For the read-only, newsletter-type mailing lists, this makes sense and I do it too. But for mailing lists that are used more as a forum, I like posting with a recognizable, memorable email address. I've gotten some really sweet emails from people who read a post I made and reached out to me directly in the past. I wouldn't want to miss those, spam be damned.
dspillett|11 months ago
I have seen some senders apparently guessing a catch-all is in operation as I've received junk on a few addresses that just look like keyboard mashing. I have ideas for potential workarounds to solve that, but it doesn't happen enough that it has irritated me into pursuing one of those ideas further.
There are currently no two-way mailing lists I'm a member of so that is not an issue. Last time I did interact with a group that way, it just meant making sure my mail client used the right outgoing identity, just as I do when replying to a particular company, so the list didn't see me as an unauthorised sender.
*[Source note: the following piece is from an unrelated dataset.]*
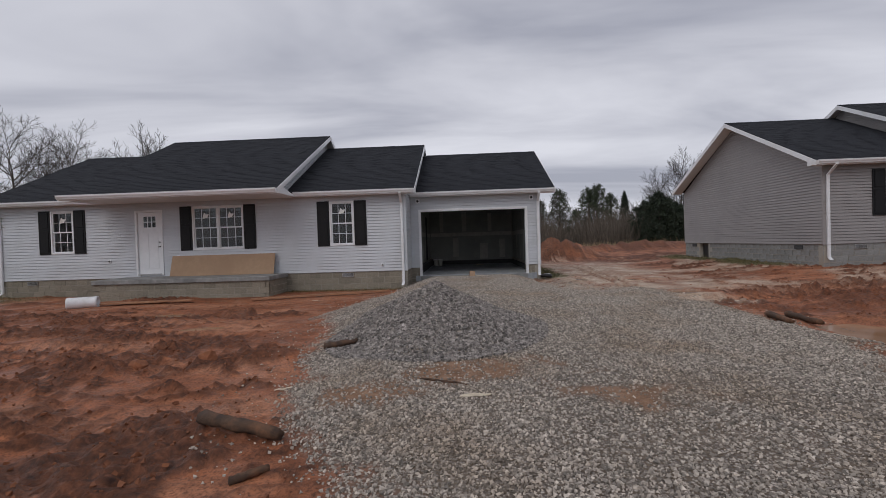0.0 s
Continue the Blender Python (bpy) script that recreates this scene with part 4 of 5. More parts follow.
    vs = [bm.verts.new(T(-0.028, a, b)) for a, b in ring]
    bm.faces.new(vs)
    r = bmesh.ops.extrude_face_region(bm, geom=list(bm.faces))
    for v in r["geom"]:
        if isinstance(v, bmesh.types.BMVert):
            v.co.x += 0.03
    bmesh.ops.bevel(bm, geom=list(bm.edges), offset=0.008, segments=2, affect="EDGES")
    door = part("door", bm, "tan", wc, "closed tan door with an arched top")

    def dr(nm, pts, r, mat="tan"):
        b2 = bmesh.new()
        tube(b2, [T(-0.03, a, b) for a, b in pts], r, 6)
        return part(nm, b2, mat, door, smooth=True)

    dr("door_bead", [(0.14, 0.3), (0.14, 1.8), (0.2, 1.93), (0.34, 2.02), (0.52, 2.05), (0.7, 2.02), (0.84, 1.93), (0.9, 1.8), (0.9, 0.3)], 0.011)
    dr("door_bead", [(0.2, 1.62), (0.22, 1.8), (0.34, 1.93), (0.52, 1.97), (0.7, 1.93), (0.84, 1.82)], 0.010)
    dr("swoop_ridge", [(0.2, 0.95), (0.3, 0.9), (0.42, 0.88), (0.52, 0.8), (0.58, 0.66), (0.66, 0.55), (0.8, 0.52)], 0.016)
    dr("swoop_ridge", [(0.3, 1.5), (0.45, 1.44), (0.6, 1.32)], 0.012)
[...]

The only other complication was once hitting a shopping site that rejected someaddress@subdomain.domain.tld. They were checking by regex (client-side anyway) that there was only one or two “.”s in the hostname part, and if there were two there were at most three character between them. Assuming they were applying the same validation server-side I didn't bother trying to circumvent that. I could have used another address, but if there was shoddy coding in the join workflow there presumably was everywhere else to, so I didn't actually trust the place enough to interact with it further let alone give it payment details.